Tennis chiefs have played down fears that the Asian swing will become the perennial victim of player pull-outs at the end of the gruelling season after high-profile absentees at the Shanghai Masters.
The question of burnout was bubbling away again in Shanghai, missing a clutch of top 20 players including marquee names Novak Djokovic and Roger Federer, taking some of the shine off the high-profile tournament which finished on Sunday.
America's Andy Roddick said the no-shows from world number one Djokovic and 16-time Grand Slam champion Federer were stark evidence of the toll put on players by heavy playing commitments.
The Asian swing consists of five events, taking players to Bangkok, Kuala Lumpur, Beijing, Tokyo, and Shanghai
Andy Murray, the winner in Shanghai, made clear last month that players' patience was wearing thin, even floating the possibility of a strike, although he sought to play down the issue last week.
Despite the weakened field in China Brad Drewett, chief executive of the ATP's (Association of Tennis Professionals) International Group, remains unperturbed and is convinced that players are still keen to come to Asia even towards the end of a long, arduous season.
"Events in Asia are some of the most prestigious of the year and the players very much enjoy playing here. Typically the fields for the Asian swing events have been very, very strong," he told AFP.
"Top players consistently say how much they enjoy playing here and they mean it. Players are very well treated here and that's part of what makes playing these events so attractive," he added.
Drewett said withdrawals were not unique to Asia and it was important not to draw sweeping conclusions from just one tournament.
"Just last year, eight of the top 10 players played in Beijing and Tokyo (held simultaneously), and Shanghai had 19 of the top 20 competing. You can't look at playing patterns based on one year alone," he said.
The vast majority of the top players remain based in the United States and Europe but while Drewett concedes local stars would help drive the tennis boom in Asia, he said the game was nevertheless making major strides.
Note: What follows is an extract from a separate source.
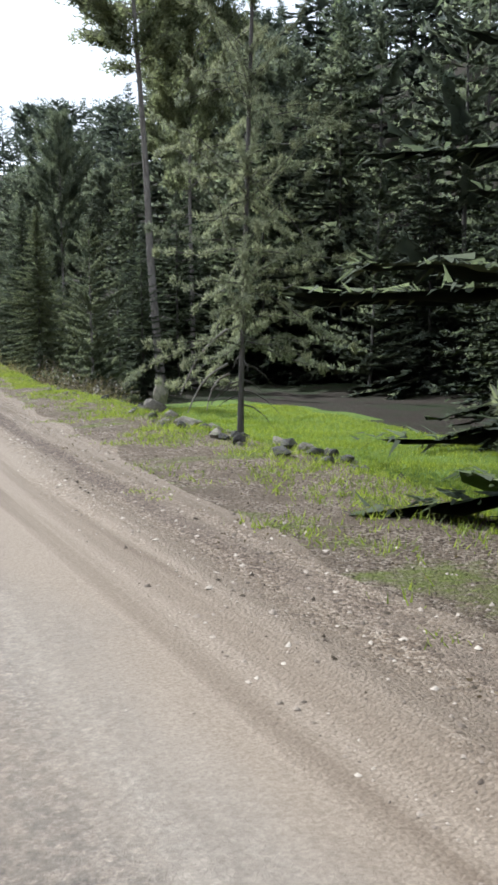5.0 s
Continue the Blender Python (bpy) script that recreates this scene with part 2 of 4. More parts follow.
def shoulder_material():
    """Sandy dirt and loose gravel, with a packed wheel track."""
    m = Mat("sandy_gravel")
    v = m.node("ShaderNodeTexVoronoi", Scale=62.0)
    m.link(m.coord(), v.inputs["Vector"])
    pebble = m.ramp(v.outputs["Color"], [(0.1, (0.060, 0.042, 0.030)), (0.5, (0.215, 0.158, 0.108)), (0.95, (0.50, 0.42, 0.33))])
    sand = m.ramp(m.noise(70.0, 6.0, 0.75), [(0.3, (0.172, 0.132, 0.096)), (0.7, (0.340, 0.276, 0.210))])
    packed = m.ramp(m.math("ADD", m.math("MULTIPLY", m.noise(1.0, 5.0, 0.65, m.stretch(2.3, 0.12, 1.0, "UV")), 0.7), m.math("MULTIPLY", m.noise(3.0, 5.0), 0.3)), [(0.42, (0, 0, 0)), (0.58, (1, 1, 1))])
    across = m.n.new("ShaderNodeSeparateXYZ")
    m.link(m.coord("UV"), across.inputs[0])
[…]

"The ATP World Tour has made huge advancements in this region in the last decade and has a bona fide Asian swing with five strong events over three weeks with prize money nearing $8 million, and a strong roster of corporate sponsors supporting them.
"This region definitely remains a focus for us. Of course, local stars always help to drive interest and I believe it's really just a matter of when, not if, China will have a top player on the circuit.
"You look at (Kei) Nishikori's achievements... and it's just fantastic. He's already a huge star in Japan and rapidly increasing his profile globally." Nishikori reached the semi-finals in Shanghai.
Drewett plays down the chances of Asia ever having its own Grand Slam but nevertheless sees the region as a crucial growth area for the game.
"These events in Asia can be extremely significant events on the ATP World Tour by having fantastic facilities, strong support from their governments and commercially from their sponsors and television," he said.
"The opportunities are endless in this region."
The 2011 schedule started with the Brisbane International on January 2 and finishes with the Davis Cup final starting on November 28.
But despite mutterings of discussions over the heavy schedule among players in Shanghai, it was more a matter of talks about talks with no sign of definitive action.
Murray made it clear that none of the players he knew wanted to strike and he had only said it was a possibility, adding that they would try to meet before the end of the year.
He said it was not a matter of root and branch reform, adding: "It's basically just a matter of like two or three weeks in the year that really I think need to change."
World number two Rafael Nadal said the players were generally of one mind.
"There is something there but it is not the right moment to talk about it," he said.
But despite the persistent rumblings Drewett is adamant that the players' views have been taken on board.
"The calendar has long been a topic of conversation and just last year we announced that we would be lengthening our off-season by two weeks beginning in 2012, meaning players will have seven weeks in between ATP World Tour seasons," he said.
He said players' health and wellbeing was paramount and the ATP had implemented changes such as reducing draw sizes, giving byes to the top eight seeds, and eliminating five-set finals.